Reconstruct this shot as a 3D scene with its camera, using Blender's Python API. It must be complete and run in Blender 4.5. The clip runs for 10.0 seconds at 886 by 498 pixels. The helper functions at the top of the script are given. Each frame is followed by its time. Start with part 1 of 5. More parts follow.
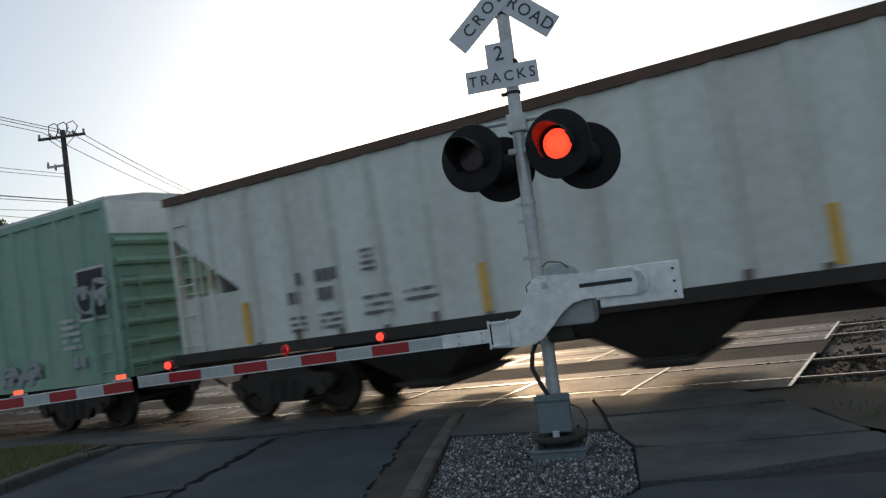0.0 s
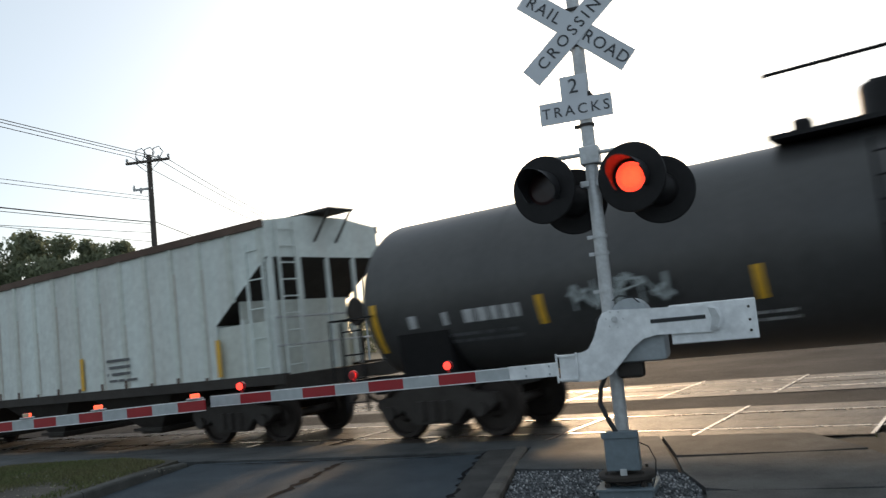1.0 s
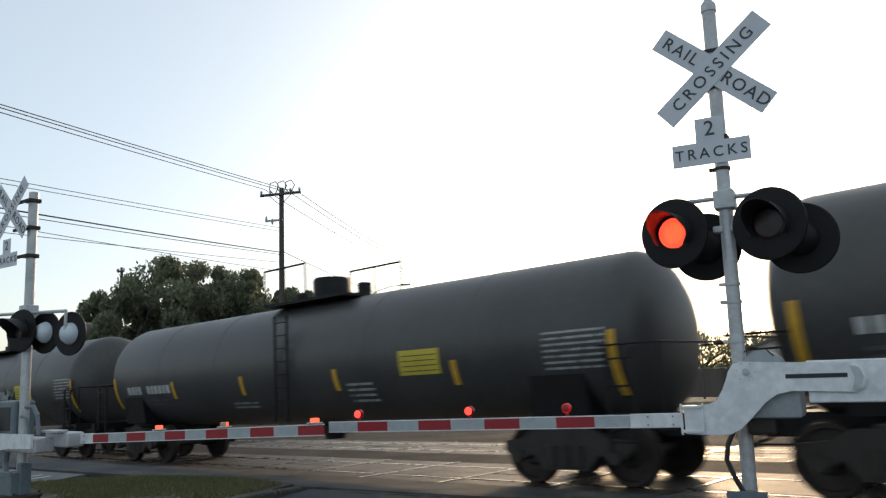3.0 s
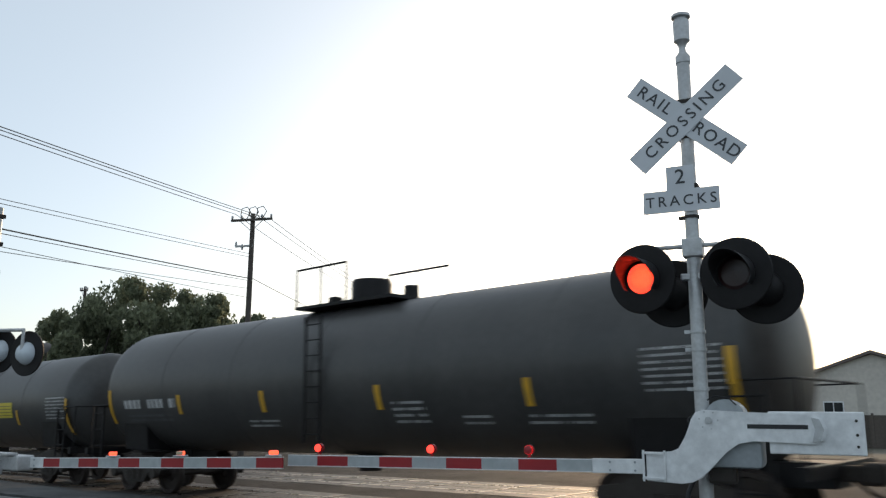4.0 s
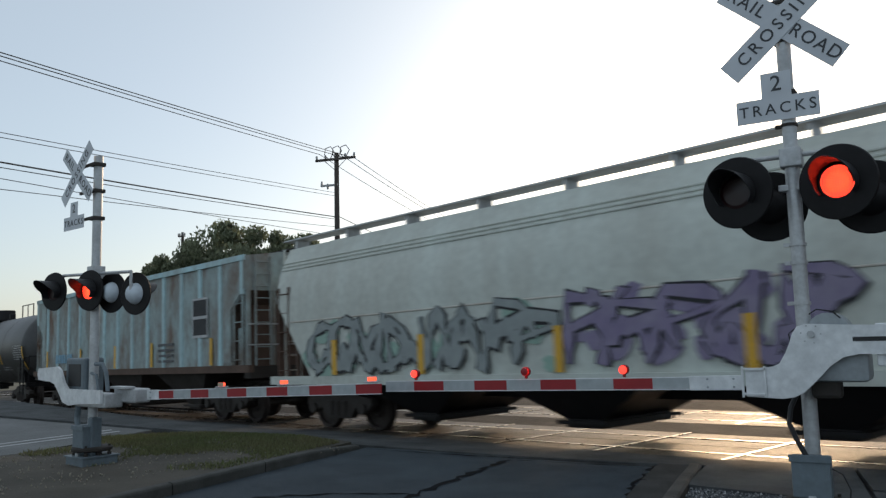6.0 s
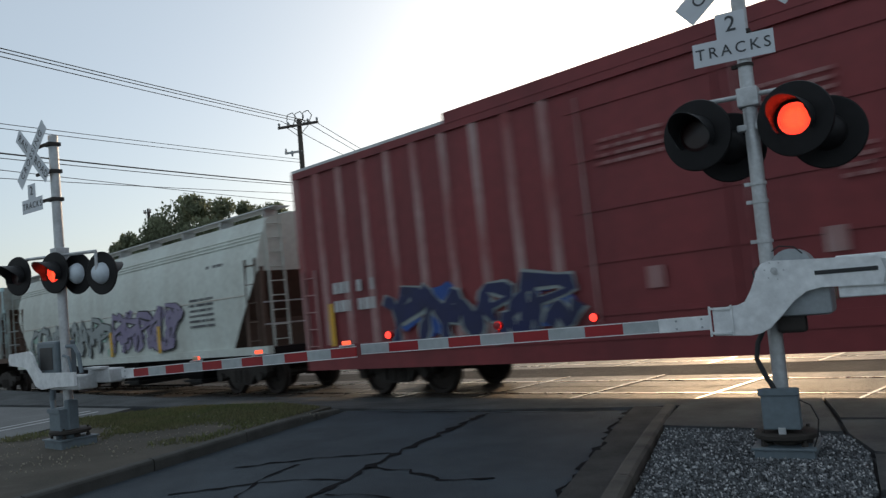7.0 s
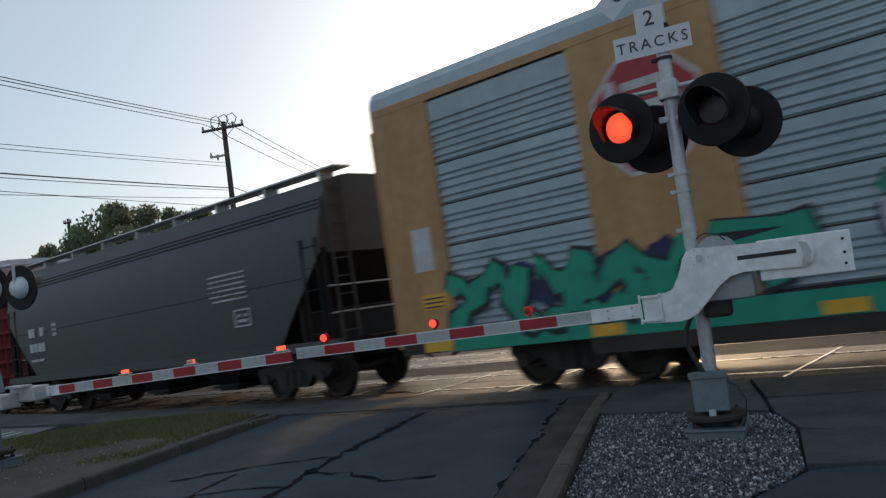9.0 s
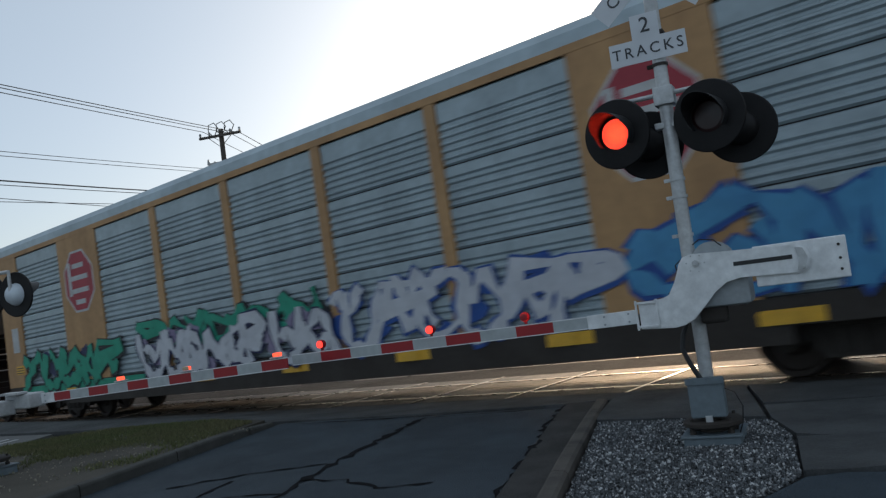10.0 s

═══

## Job
Reproduce the material above in full, exactly, with no images.

## Response for this exercise
Reconstruct this shot as a 3D scene with its camera, using Blender's Python API. It must be complete and run in Blender 4.5. The clip runs for 10.0 seconds at 886 by 498 pixels. The helper functions at the top of the script are given. Each frame is followed by its time. Start with part 1 of 5. More parts follow.
0.0 s
1.0 s
3.0 s
4.0 s
6.0 s
7.0 s
9.0 s
10.0 s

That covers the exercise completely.